Chef Kevin Sousa’s latest project goes against everything he’s ever known about what makes an aesthetically pleasing restaurant.
Arlington Beverage Club in Allentown has wood-paneled walls adorned with Budweiser signs, worn linoleum floors, wonky tables and folding chairs.
Picture it: Dusty softball trophies clutter the shelves and there’s a four-lane duckpin bowling alley in the basement.
“It’s counterintuitive to all the design themes instilled in me,” says Sousa, owner of Superior Motors, a fine dining establishment in Braddock that TIME magazine named one of 2018’s Greatest Places. It’s also a design lover’s dream, filled with sleek furniture and lighting that doubles as gorgeous sculpture.
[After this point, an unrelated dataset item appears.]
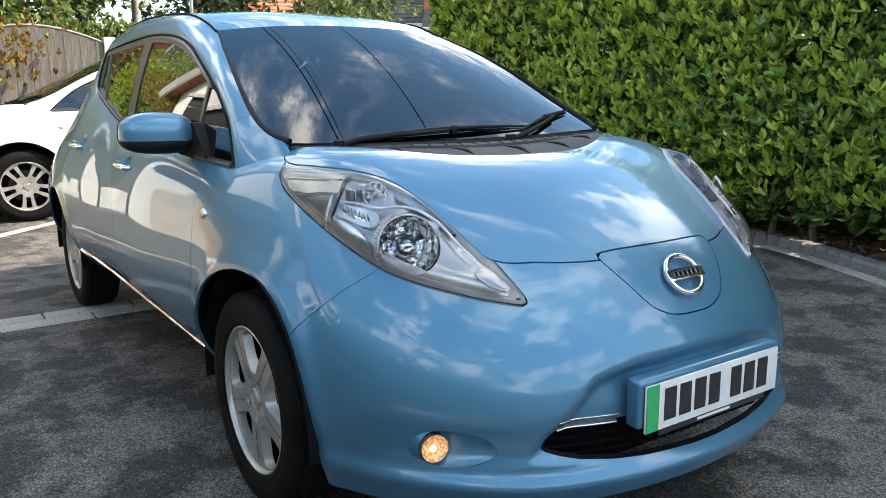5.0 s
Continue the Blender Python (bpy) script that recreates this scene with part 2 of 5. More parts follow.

Superior Motors, though far from stuffy, is downright elegant.
Arlington Beverage Club, Sousa says, “screams ‘Go back to your roots and just be a kid from McKees Rocks!’”
Although it won’t officially open until spring, Sousa is hosting a New Year’s Eve party at the site. The event starts at 7:30 p.m., featuring classic and specialty cocktails, hand-crafted non-alcoholic beverages, a crock-pot table, live entertainment, dancing, karaoke and a champagne toast at midnight.
There’s no cover for the party and no reservations will be taken.
Sousa will be slinging drinks behind the bar all evening.
Up until Jan. 1, 2019, the space at 1226 Arlington Ave. was known as St. George Lyceum, a social club where parishioners could play pool, smoke cigarettes and drink beer. On a busy night during its heyday, it held up to 150 people.
When it closed, there were only five members left.
Sousa and Superior Motors General Manager Chris Clark discovered the building last year while scoping out the neighborhood for cool spaces. They wanted to open a bar with a vintage Pittsburgh vibe.
St. George Lyceum is a time capsule of the Steel City’s bygone days, when mills still belched black smoke.
It’s just 15 feet from Hitchhiker Brewing Co.’s Winter Pop-up Taproom on Industry Street. Sousa provides the food for that venue, which operates every Saturday from noon to 8 p.m. through the end of March.
Over the next few months, Sousa and his team will install a full kitchen in the basement at their new bar, bring the building up to code and restore at least one duckpin bowling lane.
By springtime, Arlington Beverage Company will operate seven nights a week, serving affordable drinks, bar food and weekend brunch, all with a Superior Motors twist.
Aside from reconfiguring the bar, the main floor will remain largely untouched. (Smoking privileges, however, have been discontinued.)
“The only way we will mess this up is if we do too much to it,” Sousa says. “We don’t want to rip apart what makes it so nostalgic.”